If you know the PDF of the prior you can compute the posterior distribution for univariate distributions manually using Bayes rule. For example, consider a normal distribution with fixed standard deviation \[Sigma]
and unknown mean \[Mu]
where \[Mu]
has a normal prior with hyperparameters m
and s
. Given an observation x
, we can compute the posterior distribution manually using Bayes rule
In[33]:= posterior=ProbabilityDistribution[PDF[NormalDistribution[m,s],\[Mu]]*Likelihood[NormalDistribution[\[Mu],\[Sigma]],{x}],{\[Mu],-\[Infinity],\[Infinity]},Method->"Normalize",Assumptions->(m|x)\[Element]Reals&&(\[Sigma]|s)\[Element]PositiveReals]
Out[33]= ProbabilityDistribution[(E^(-((\[FormalX]-m)^2/(2 s^2))-(-\[FormalX]+x)^2/(2 \[Sigma]^2)+(m-x)^2/(2 (s^2+\[Sigma]^2))) Sqrt[s^2+\[Sigma]^2])/(Sqrt[2 \[Pi]] s \[Sigma]),{\[FormalX],-\[Infinity],\[Infinity]},Assumptions->(m|x)\[Element]\[DoubleStruckCapitalR]&&(\[Sigma]|s)\[Element]\[DoubleStruckCapitalR]&&\[Sigma]>0&&s>0]
You'll notice that this result, while technically correct, is very messy.
In[39]:= {Mean,Variance}[posterior] // Through
Out[39]= {(s^2 x+m \[Sigma]^2)/(s^2+\[Sigma]^2),(s^2 \[Sigma]^2)/(s^2+\[Sigma]^2)}
The Wolfram Language doesn't implicitly know any conjugate distributions, nor does it seem to be able to identify when distributions have special known forms, outside of a few cases.
One feature that would make these kinds of calculations significantly easier, I believe, would be the ability to recognize exponential families automatically.
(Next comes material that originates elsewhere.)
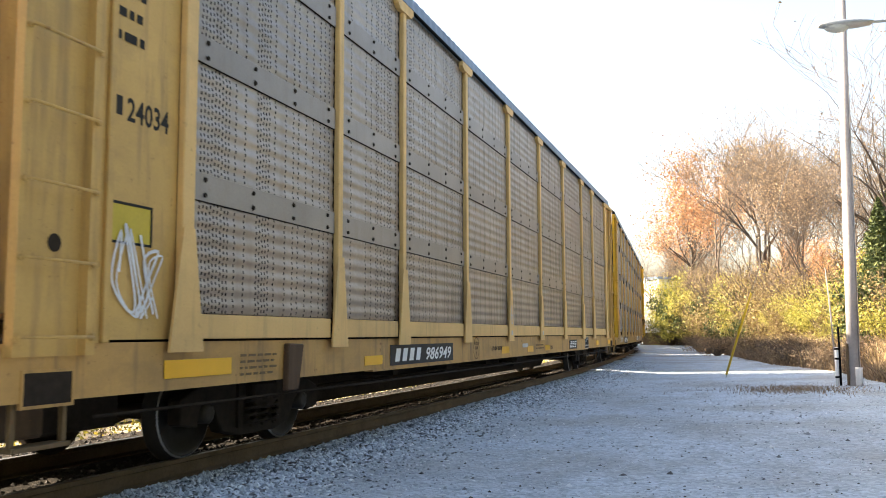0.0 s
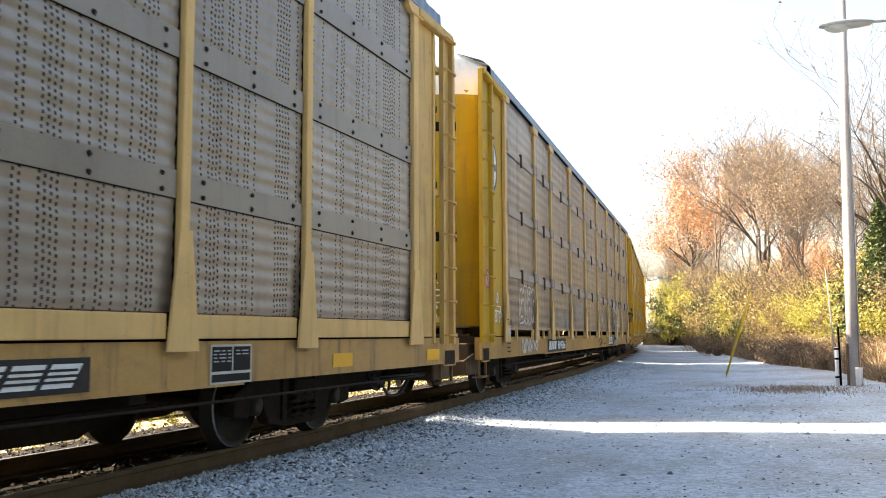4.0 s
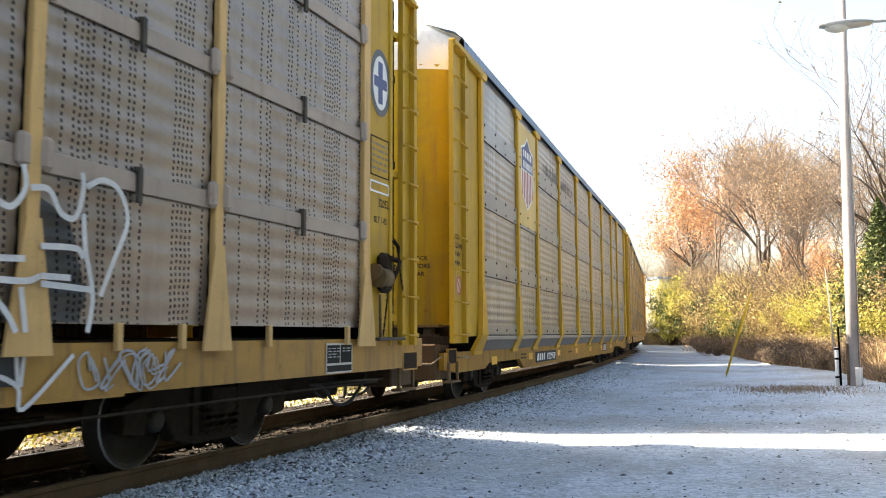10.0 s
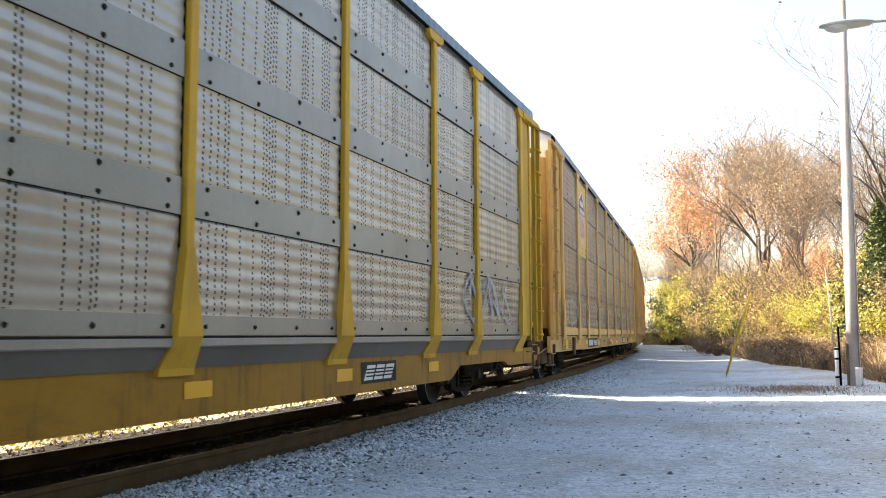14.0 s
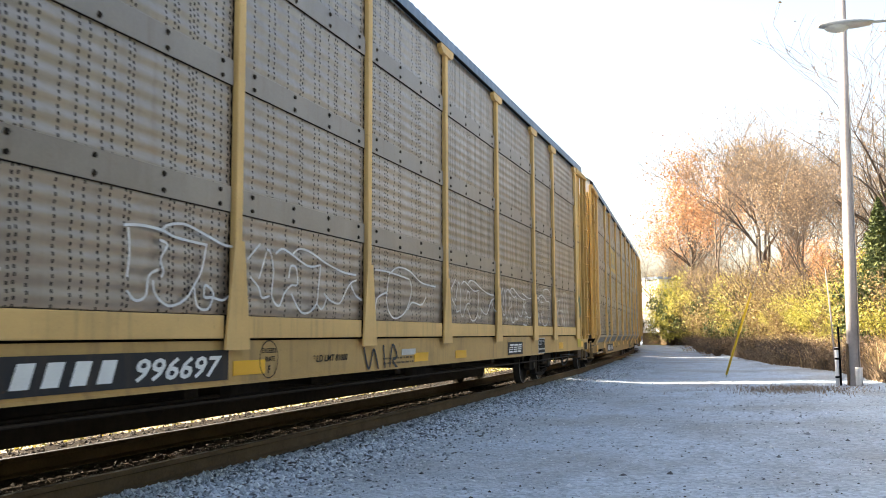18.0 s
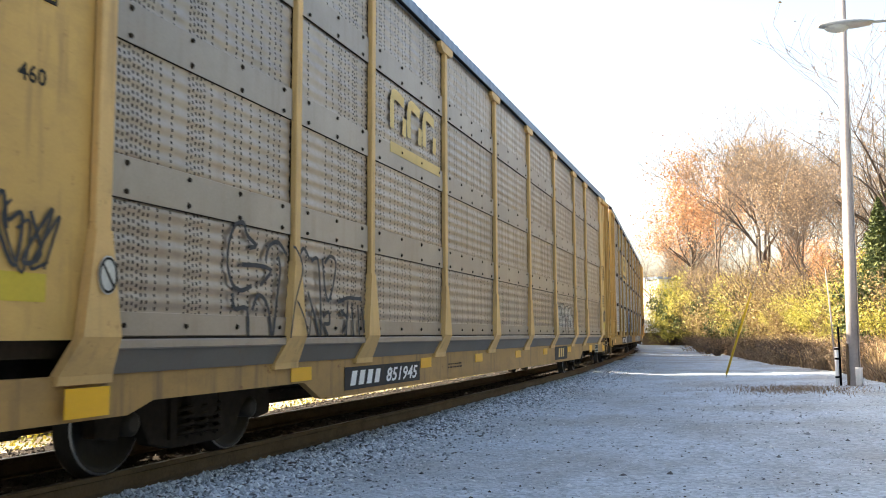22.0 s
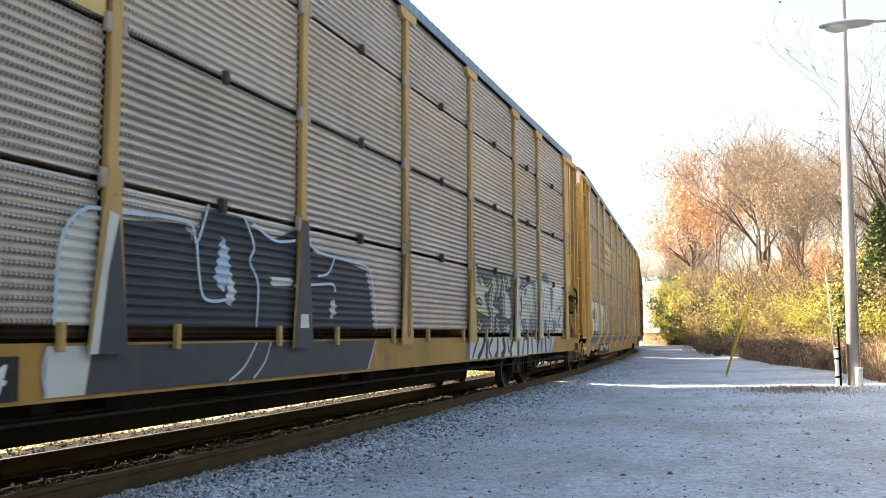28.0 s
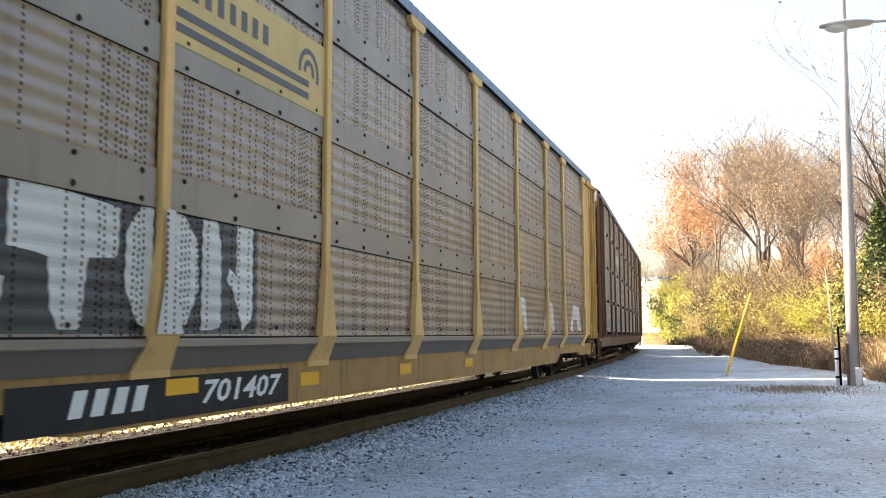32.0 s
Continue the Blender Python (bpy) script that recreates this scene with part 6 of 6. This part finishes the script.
    for a in (-6.6, -5.98, -5.36):
        strokes(car_f, [[(a + 0.05, 3.88), (a + 0.08, 4.36), (a + 0.46, 4.34)], [(a + 0.46, 3.86), (a + 0.48, 4.1)]], 0.14, SPRAY_SLATE, -SIDE - 0.022, "mark", "dark block")
    patch(car_f, "mark_line", -6.6, -4.8, 3.55, 3.68, SPRAY_SLATE, -SIDE - 0.021)
    slate_l = "slate grey sprayed letters"
    coat(car_f, [(-4.84, 1.2), (-4.80, 1.75), (-4.62, 1.98), (-4.43, 2.02), (-4.43, 1.2)], SPRAY_SILVER, label="pale edge of the spray paint", **rib)
    coat(car_f, [(-4.27, 1.2), (-4.24, 1.98), (-3.42, 2.04), (-3.28, 1.9), (-3.12, 2.22), (-2.55, 2.2), (-2.4, 2.14), (-2.0, 2.05), (-1.53, 2.2), (-1.53, 1.2)], SPRAY_SLATE, label=slate_l, **rib)
    coat(car_f, [(-1.37, 1.2), (-1.37, 2.22), (-1.15, 2.0), (-0.3, 1.96), (0.2, 1.9), (0.36, 1.6), (0.44, 1.2)], SPRAY_SLATE, label=slate_l, **rib)
    area(car_f, "spray_paint", [(-4.47, 1.0), (-4.15, 1.0), (-4.29, 2.0), (-4.39, 1.6)], SPRAY_SLATE, -SIDE - 0.062)
    area(car_f, "spray_paint", [(-4.55, 1.0), (-4.47, 1.0), (-4.39, 1.6), (-4.29, 2.0), (-4.40, 2.02)], SPRAY_SILVER, -SIDE - 0.063)
    area(car_f, "spray_paint", [(-1.65, 1.0), (-1.25, 1.0), (-1.39, 2.3), (-1.51, 2.3)], SPRAY_SLATE, -SIDE - 0.062)
    area(car_f, "spray_paint", [(-1.54, 1.2), (-1.36, 1.2), (-1.37, 1.34), (-1.53, 1.34)], SPRAY_SILVER, -SIDE - 0.064)
    outline = [[(-4.85, 1.2), (-4.82, 1.75), (-4.62, 2.0), (-4.3, 2.03), (-3.42, 2.06), (-3.28, 1.9), (-3.12, 2.24)], [(-3.28, 1.9), (-3.2, 1.5), (-3.05, 1.42), (-2.75, 1.45)], [(-2.55, 2.2), (-2.38, 1.95), (-2.45, 1.8), (-2.3, 1.6), (-2.32, 1.2)],
               [(-2.4, 2.16), (-2.0, 2.04), (-1.6, 2.08)], [(-1.36, 2.24), (-1.15, 2.02), (-0.3, 1.97), (0.22, 1.92), (0.38, 1.6), (0.46, 1.18)], [(-1.1, 1.75), (-0.85, 1.8), (-0.7, 1.98)], [(-1.62, 1.62), (-1.1, 1.66), (-0.75, 1.68), (-0.68, 1.6)]]
    strokes(car_f, outline, 0.028, SPRAY_BLUE, -SIDE - 0.024, label="pale blue sprayed outline")
    coat(car_f, [(-2.98, 1.62), (-2.86, 1.5), (-2.72, 1.62), (-2.78, 1.9), (-2.88, 2.0)], SPRAY_BLUE, lift=0.01, **rib)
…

This would allow the automatic calculation of many conjugate prior distributions, their update equations, and posterior predictive distributions.
Additionally, identifying conjugate priors would allow the system to fit posterior predictive distributions and more advanced clustering models efficiently using the EM algorithm automatically.
One final note is that the Wolfram Language cannot do symbolic matrix calculus when the number of dimensions aren't specified, which makes working with multivariate distributions somewhat of a chore. For example, the same calculation for a multivariate normal specified using matrix algebra doesn't work, since the Wolfram Language can't integrate with symbolic tensors to obtain the normalizing constant.